小学一年生から習字教室へ通っていた。
先生はとても美しい人だった。気品に満ちて優雅な身のこなしは子供心にも、魅了されるものがあった。
初めて習字教室へ行った日は、筆の持ち方、書き方、墨のすりかたなど丁寧に教えてもらった。
さあ、書いてごらんなさいといわれて半紙に漢数字の「一」を大きく書いた。
それは半紙からはみだす大きさと太さで真一文字に書いた「一」だった。
筆にたっぷりと墨を含ませて筆の太さ全部で一気に書いたのだった。
書き終わって先生に見せると先生は一瞬目をパチクリとしてからこう言った。
「元気いっぱいの字で大変よろしい」
と言って朱で大きくまるをかいた。
まだひらがなも、漢字もろくに書けない一年生の私に先生はあれこれ型にはめずに心のおもむくままに書かせてくれた。
しばらくして、先生はお手本をわたしてくれた。気持ちがよいほど伸び伸びとした字のお手本だった。
先生は女優のように美しく、気高いばかりの品格の人だったけれど、気持ちがおおらかで、さっぱりとしてのびやかな性格だった。
先生と私はすっかり仲良しになり、習字教室へ通うのが楽しみになった。
ある日、突然の雨降りに、母が傘を持って教室まで迎えに来た。
玄関で母が先生に挨拶するのが聞こえた。
「うちの子はいつも半紙からはみ出すような字を書いているのですが注意した方が良いのでしょうか?」
「いいえ、それがいいのですよ。気持ちが伸び伸びして、それが字にあらわれていて素晴らしいです」
私はふすまの陰でそのやり取りを聞いて嬉しくなった。
「気持ちが字に表れている」
その言葉が嬉しかった。日頃、二人の姉に抑え込まれ、過保護の母からは何かをしろ、何かをしてはいけないと強要されて
幼い心はちじこまっていたからだ。
広いところへ出て思いっきり深呼吸したいと思っていたけれど、それを言い表すことができず、習字の時だけ心を解放できたからだ。
自分を認め、理解してくれる人がいたと思って嬉しくなった。
習字の時だけ私はありのままの自分になれた。
私はそれから休まず通い続け、六年生の時、全国習字大会で銀賞を受賞した。姉は総理大臣賞を受賞した。
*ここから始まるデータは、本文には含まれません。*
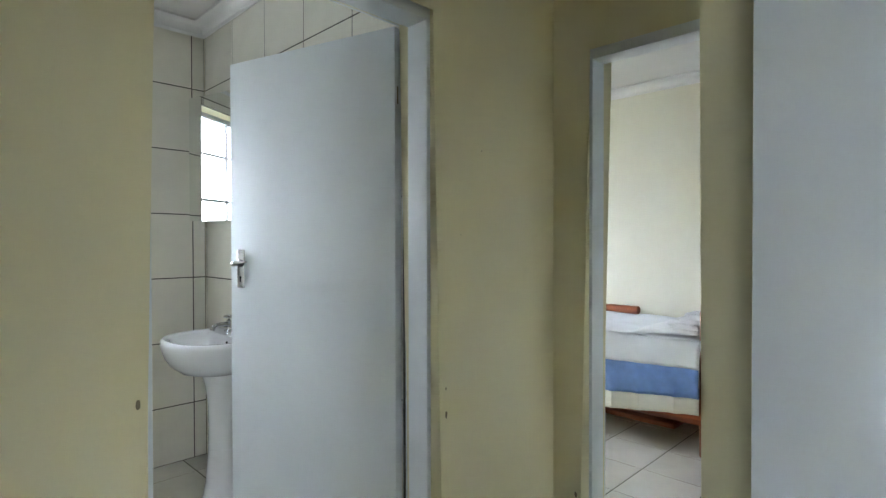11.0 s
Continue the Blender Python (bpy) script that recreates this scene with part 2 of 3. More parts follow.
window_wall("wall_bedroom_window", XA, XR + 0.18, YA - 0.2, YA, -2.75, -1.35, 0.72, 2.06, along_x, M_WALL, "cream plaster wall with a window")
plain_wall("wall_hall_end", XH - 0.15, XH, YD0, YH1)
plain_wall("wall_bathroom_left", XB0 - 0.15, XB0 - 0.012, YH1 - 0.012, YB + 0.2)
plain_wall("wall_bathroom_basin", XB + 0.012, XE0, YH1 - 0.012, YB + 0.2)
WX0, WX1, WZ0, WZ1 = -0.90, 0.375, 1.267, 2.187
window_wall("wall_bathroom_window", XB0 - 0.012, XB + 0.012, YB + 0.012, YB + 0.2, WX0, WX1, WZ0, WZ1, along_x, M_WALL, "cream plaster wall with the bathroom window")
plain_wall("wall_bedroom_far", XF, XF + 0.18, YD0, YW + 0.2, "cream painted plaster wall, paled for its whiter light", M_WALL_PALED)
plain_wall("wall_bedroom_side", XE1, XF, YD0, YR, "cream painted plaster wall, paled for its whiter light", M_WALL_PALED)
window_wall("wall_bedroom_bright", XE1, XF, YW, YW + 0.2, 1.75, 3.75, 0.75, 2.10, along_x, M_WALL_PALED, "cream plaster wall with a window, paled for its whiter light")

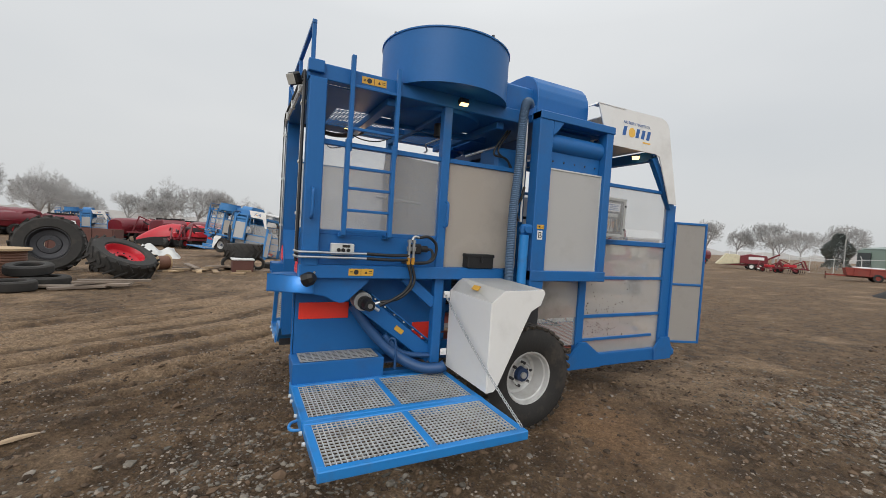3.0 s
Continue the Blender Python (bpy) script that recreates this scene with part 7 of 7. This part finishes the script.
# -- bare trees --
def build_tree(seed, height, depth=6):
    rnd = random.Random(seed)
    t = thing("bare_tree", "leafless tree with fine spreading twigs, paled for mist", "tree", (0, 0, 0), 0, "bare trees")
    wood, twigs = bmesh.new(), bmesh.new()

    def limb(bm, p, d, ln, r, n):
        seg = 3 if n > 4 else (2 if r > 0.02 else 1)
        prev = None
        for i in range(seg + 1):
            rr = r * (1 - 0.45 * i / seg)
            f = frame_of(p, p + d)
            ring = [bm.verts.new(f @ Vector((rr * math.cos(a * 2 * math.pi / n), rr * math.sin(a * 2 * math.pi / n), 0))) for a in range(n)]
            if prev:
                best = min(range(n), key=lambda s: sum((prev[k].co - ring[(k + s) % n].co).length for k in range(n)))
                for k in range(n):
                    bm.faces.new((prev[k], prev[(k + 1) % n], ring[(k + 1 + best) % n], ring[(k + best) % n]))
            prev = ring
            if i < seg:
                p = p + d * (ln / seg)
                d = (d + Vector((rnd.gauss(0, 0.12), rnd.gauss(0, 0.12), rnd.gauss(0.02, 0.08)))).normalized()
        return p, d

    def grow(p, d, ln, r, level):
        bm = wood if level < 3 else twigs
        end, d2 = limb(bm, p, d, ln, r, 8 if level < 2 else (5 if level < 3 else 3))
        if level >= depth:
            return
        kids = (4, 4, 4, 4, 4, 3)[level]
        for k in range(kids):
            az = 2 * math.pi * (k + rnd.random() * 0.7) / kids
            sp = rnd.uniform(0.45, 0.95) if level else rnd.uniform(0.35, 0.8)
            f = frame_of(end, end + d2)
            nd = (f.to_3x3() @ Vector((math.sin(sp) * math.cos(az), math.sin(sp) * math.sin(az), math.cos(sp)))).normalized()
            nd = (nd + Vector((0, 0, 0.10))).normalized()
            at = end if level == 0 or k < 2 else p.lerp(end, rnd.uniform(0.5, 1.0))
            grow(at, nd, ln * rnd.uniform(0.58, 0.82), max(0.012, r * 0.55), level + 1)

    grow(Vector((0, 0, -0.3)), Vector((0, 0, 1)), height * 0.26, height * 0.021, 0)
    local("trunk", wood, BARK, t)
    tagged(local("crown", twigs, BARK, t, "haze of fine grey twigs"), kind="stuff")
    return t


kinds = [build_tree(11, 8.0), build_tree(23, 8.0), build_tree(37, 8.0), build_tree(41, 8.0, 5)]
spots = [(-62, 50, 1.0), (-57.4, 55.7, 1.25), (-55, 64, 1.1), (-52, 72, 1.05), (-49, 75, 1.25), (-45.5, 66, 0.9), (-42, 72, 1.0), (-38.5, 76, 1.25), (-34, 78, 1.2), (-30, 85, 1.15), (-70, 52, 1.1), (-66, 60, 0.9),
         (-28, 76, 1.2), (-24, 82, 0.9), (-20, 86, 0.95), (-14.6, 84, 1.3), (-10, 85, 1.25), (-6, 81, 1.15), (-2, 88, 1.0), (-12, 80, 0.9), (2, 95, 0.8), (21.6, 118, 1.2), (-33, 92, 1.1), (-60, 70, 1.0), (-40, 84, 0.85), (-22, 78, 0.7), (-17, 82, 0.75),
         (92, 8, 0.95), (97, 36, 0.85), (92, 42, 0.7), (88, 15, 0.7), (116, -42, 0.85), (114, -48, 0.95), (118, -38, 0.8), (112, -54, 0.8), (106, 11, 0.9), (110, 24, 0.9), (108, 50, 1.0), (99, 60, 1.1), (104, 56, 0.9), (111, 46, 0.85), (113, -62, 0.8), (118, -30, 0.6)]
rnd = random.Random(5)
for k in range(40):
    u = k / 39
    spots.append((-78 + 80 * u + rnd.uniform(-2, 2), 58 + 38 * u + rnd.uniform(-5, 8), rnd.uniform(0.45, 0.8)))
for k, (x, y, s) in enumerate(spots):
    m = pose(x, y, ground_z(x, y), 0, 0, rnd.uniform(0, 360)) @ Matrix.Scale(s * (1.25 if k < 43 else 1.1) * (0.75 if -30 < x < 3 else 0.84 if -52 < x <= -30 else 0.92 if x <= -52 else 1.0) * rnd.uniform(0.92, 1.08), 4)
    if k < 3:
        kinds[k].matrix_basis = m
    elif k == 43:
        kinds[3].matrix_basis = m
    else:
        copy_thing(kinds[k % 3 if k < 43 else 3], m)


def conifer(x, y, h, w, seed):
    rnd = random.Random(seed)
    t = thing("conifer", "bushy green conifer beyond the storage units, paled for mist", "tree", (x, y, ground_z(x, y)), rnd.uniform(0, 90), "conifers")
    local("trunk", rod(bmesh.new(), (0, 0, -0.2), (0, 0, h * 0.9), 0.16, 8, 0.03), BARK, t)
    bm = bmesh.new()
    for k in range(6000):
        u = rnd.random() ** 0.8
        r = w * (1 - u) ** 0.38 * (0.55 + 0.45 * rnd.random()) * (0.8 + 0.25 * math.sin(9 * u + seed))
        a = rnd.uniform(0, 2 * math.pi)
        c = Vector((r * math.cos(a), r * math.sin(a), 0.06 * h + u * h * 0.94))
        o = Vector((math.cos(a), math.sin(a), rnd.uniform(-0.3, 0.7))).normalized() * rnd.uniform(0.2, 0.48)
        sd = o.cross(Vector((rnd.random(), rnd.random(), 1))).normalized() * 0.14
        bm.faces.new([bm.verts.new(c - sd), bm.verts.new(c + sd), bm.verts.new(c + o)])
    tagged(local("crown", bm, CONIFER, t, "dense needles, greyed for mist"), kind="stuff")


conifer(84.5, 17.4, 8.6, 2.2, 1)
conifer(84.8, 14.9, 8.2, 2.1, 2)
conifer(89.5, 32.4, 6.2, 2.7, 3)

# utility pole
pole = thing("utility_pole", "grey utility pole with a short crossarm", "utility pole", (88.0, 31.0, ground_z(88, 31)))
local("pole", rod(bmesh.new(), (0, 0, -0.3), (0, 0, 7.6), 0.10, 8, 0.07), GALV_DULL, pole)
local("crossarm", B(-0.05, 0.05, -0.45, 0.45, 7.1, 7.2, 0), GALV_DULL, pole)

# low far woods all round, the mist put into their pale colour
FAR_WOODS = material("haze_grey_woods", (0.55, 0.55, 0.55), 1.0, vary=0.15, scale=0.05, grain=0.4, bump=0.0)
bm = bmesh.new()
for k in range(720):
    a = 2 * math.pi * k / 720
    r = 330 + 20 * math.sin(7 * a)
    h = 2.8 + 2.6 * max(0, noise.noise((12 * math.cos(a), 12 * math.sin(a), 0))) + 2.2 * noise.noise((90 * math.cos(a), 90 * math.sin(a), 4))
    bm.verts.new((r * math.cos(a), r * math.sin(a), -4))
    bm.verts.new((r * math.cos(a), r * math.sin(a), max(1.5, h)))
    bm.verts.new(((r + 25) * math.cos(a), (r + 25) * math.sin(a), -4))
bm.verts.ensure_lookup_table()
for k in range(720):
    j = (k + 1) % 720
    bm.faces.new([bm.verts[3 * k], bm.verts[3 * j], bm.verts[3 * j + 1], bm.verts[3 * k + 1]])
    bm.faces.new([bm.verts[3 * k + 1], bm.verts[3 * j + 1], bm.verts[3 * j + 2], bm.verts[3 * k + 2]])
tagged(part("backdrop", bm, FAR_WOODS), "line of far woods, haze put into its pale grey", "backdrop", kind="structure")
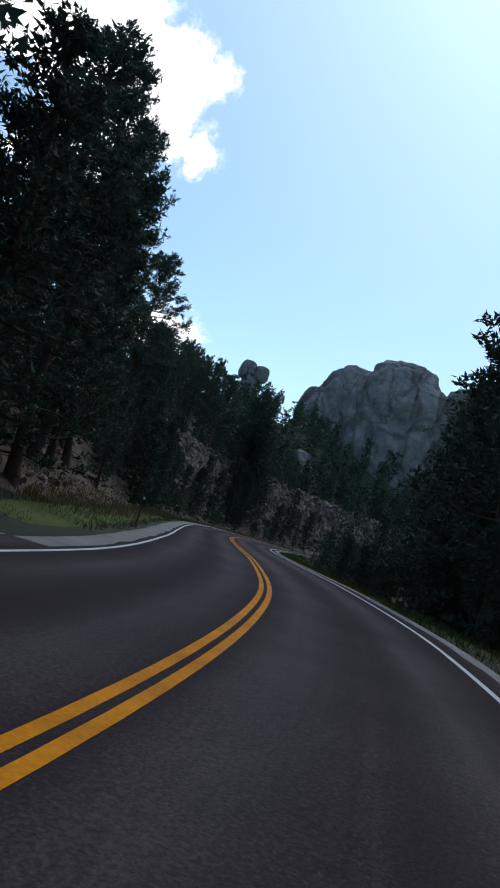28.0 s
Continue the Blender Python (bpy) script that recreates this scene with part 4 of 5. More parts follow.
# the woods behind, and bushes that close the edge of the wood
deep_wood("cliff_woods", ((-6, 52, 12, 26, 60, 4.0, 7.5),), 9, "dense dark pines behind and above the cliff")
deep_wood("bend_woods", ((60, 92, 13, 30, 50, 4.0, 6.5), (92, 104, 16, 45, 26, 1.6, 2.8), (106, 132, 13, 40, 56, 4.0, 7.0)), 2, "dense dark pine woods behind the roadside trees")
deep_wood("roadside_woods", ((130, 219, 9.5, 30, 125, 7.0, 10.5), (219, 253, 17.5, 32, 45, 7.0, 10.5), (253, 262, 9.5, 30, 16, 7.0, 10.5), (262, 345, 10.5, 30, 120, 7.0, 10.0)), 3, "dense dark pine woods along the straight road")
deep_wood("inner_woods", ((345, 398, 11, 30, 60, 8.0, 13.0), (398, 420, 13, 40, 40, 6.0, 9.0), (420, 440, 17, 40, 50, 4.0, 6.5)), 5, "dense dark pines inside the bend")
deep_wood("outer_woods", ((205, 300, -28, -9.5, 90, 7.0, 10.0), (300, 425, -34, -9.5, 150, 8.0, 12.0), (425, 560, -40, -9, 110, 5.0, 9.0)), 7, "dense dark pine woods outside the bend")
deep_wood("undergrowth", ((285, 375, -32, -8.4, 200, 2.5, 4.5), (375, 425, -32, -13, 90, 1.6, 2.6), (400, 500, -20, -8, 60, 2.0, 3.5), (262, 345, 9, 20, 90, 2.5, 4.0), (345, 396, 11.5, 24, 70, 2.5, 4.0), (130, 186, 8.5, 20, 80, 2.5, 4.0), (206, 219, 9, 18, 24, 2.5, 4.0), (219, 250, 17, 24, 30, 2.5, 4.0), (108, 130, 9, 18, 30, 2.0, 3.5)), 61, "dark bushes filling the wood between the trunks", BUSHES)
wood([PINES[5], BROADS[2]], -4, 24, 6.2, 8.2, 14, 1.6, 3.4, 1.3, 26)
wood([PINES[5], BROADS[2]], 4, 50, 6.4, 9, 30, 2.0, 4.5, 1.3, 11)
wood([PINES[5], PINES[5], PINES[3]], 5, 30, 7.2, 10.5, 20, 2.0, 3.6, 1.3, 23)
wood([PINES[5], PINES[5], BROADS[2]], 106, 135, 7.0, 13, 30, 2.5, 5.0, 1.3, 12)
wood([BROADS[2], PINES[5]], 96, 107, 6.4, 10.5, 15, 1.3, 2.3, 1.3, 24)
wood([BROADS[2], BROADS[1], PINES[5]], 132, 168, 6.0, 11, 30, 3.0, 6.0, 1.3, 13)
wood([BROADS[2], PINES[5]], 166, 180, 7.0, 11, 14, 3.0, 6.5, 1.3, 14)
wood([BROADS[2], PINES[5]], 182.5, 187, 6.2, 11, 7, 2.0, 3.0, 1.3, 22)
wood([BROADS[2], PINES[5]], 204, 219, 8.0, 12, 10, 3.0, 6.5, 1.3, 15)
wood([BROADS[2], PINES[5]], 251, 262, 8.0, 12, 10, 3.0, 6.5, 1.3, 20)
wood([BROADS[2], PINES[5]], 219, 243, 14, 18, 12, 3.0, 6.5, 1.3, 21)
wood([BROADS[2], BROADS[1], PINES[5]], 262, 345, 7.2, 11, 44, 3.0, 6.5, 1.3, 16)
wood([BROADS[2], PINES[5]], 290, 372, -11, -6.8, 34, 2.5, 5.0, 1.3, 17)
wood([PINES[5]], 374, 420, -12, -8.2, 9, 1.4, 2.6, 1.2, 25)
wood([PINES[5], BROADS[2]], 432, 500, 6.6, 8.6, 26, 1.5, 3.8, 1.1, 19)
wood([PINES[5], PINES[5]], 400, 505, -12, -7.5, 30, 2.0, 5.0, 1.2, 18)


deep_wood("hill_woods", ((290, 470, -100, -30, 1000, 5.5, 9.0),), 51, "dense dark pine woods covering the hillside", FAR_STEMS)
deep_wood("valley_woods", ((125, 300, 28, 62, 160, 9.0, 13.0),), 52, "dark pine woods far behind the roadside trees", FAR_STEMS)
deep_wood("slope_woods", ((478, 575, 12, 52, 240, 6.0, 10.0),), 54, "dark pines on top of the rock cutting", FAR_STEMS)

# ---- the cliff, pillar and domes ----
def rock_to(name, seed, s, lat, size, top, **more):
    """A rock whose crest stands top metres over the road."""
    return rock(name, seed, s, lat, size, top - size[2] * 0.98 + along(s)[0].z - spot(s, lat).z, **more)


def rock_pillar(s, lat, tall, wide, deep, seed, label):
    """A pillar of jointed blocks, laid course on course and stepping back from the road towards its top."""
    root = tagged(new("granite_pillar"), label, "rock pillar")
    _, ahead, _, _ = along(s)
    root.matrix_basis = Matrix.Translation(spot(s, lat, -0.4)) @ pose(0, 0, 0, 0, 0, math.degrees(math.atan2(ahead.y, ahead.x)) + 8)
    rng = random.Random(seed)
    z = 0.0
    while z < tall + 0.4:
        u = z / (tall + 0.4)
        h = rng.uniform(0.45, 1.05)
        w, near, far = wide * (1.06 - 0.20 * u) * rng.uniform(0.95, 1.05), -deep / 2 + 0.25 * u + 1.1 * max(0, u - 0.72) / 0.28 + rng.uniform(-0.1, 0.1), deep / 2 - 0.1 * u
        rows = rng.choice((2, 2, 3))
        y = near
        for j in range(rows):
            d = (far - near) / rows * rng.uniform(0.88, 1.12)
            x = -w / 2 + rng.uniform(-0.06, 0.06)
            cuts = rng.choice((1, 2, 2))
            for k in range(cuts):
                span = w / cuts * (1 if cuts == 1 else rng.uniform(0.85, 1.15))
                bm = bmesh.new()
                bmesh.ops.create_cube(bm, size=1.0)
                bmesh.ops.subdivide_edges(bm, edges=bm.edges[:], cuts=4, use_grid_fill=True)
                shift = Vector((rng.uniform(0, 90), rng.uniform(0, 90), z))
                for v in bm.verts:
                    c = v.co
                    round_off = 1 - 0.13 * max(0.0, (abs(c.x) + abs(c.y) + abs(c.z) - 1.1))
                    p = Vector((c.x * span * 1.08, c.y * d * 1.08, c.z * h * 1.06)) * round_off
                    v.co = p + noise.noise_vector(p * 1.1 + shift) * 0.14 + noise.noise_vector(p * 3.6 + shift) * 0.06
                ob = part("block", bm, RUSTROCK, root)
                ob.matrix_basis = Matrix.Translation((x + span / 2, y + d / 2, z + h / 2)) @ pose(0, 0, 0, rng.uniform(-4, 4), rng.uniform(-4, 4), rng.uniform(-7, 7))
                x += span
            y += d
        z += h * 0.96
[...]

六年間通ったおかげで、私は習字の時以外にも、自分の心を解放することができるようになり、ひょうきんな子に変化していった。
あの習字教室で「はみだす」ことを禁止されていたら、私はちじこまった心を抱えたまま、卑屈な子になっていたかもしれない。
何もかも枠にはめ込むことがよいのではない。
ありのままの自分を認めて愛してくれる人の存在は大きい。
そして何よりも、自分で自分を認めてやる事が大切なことである。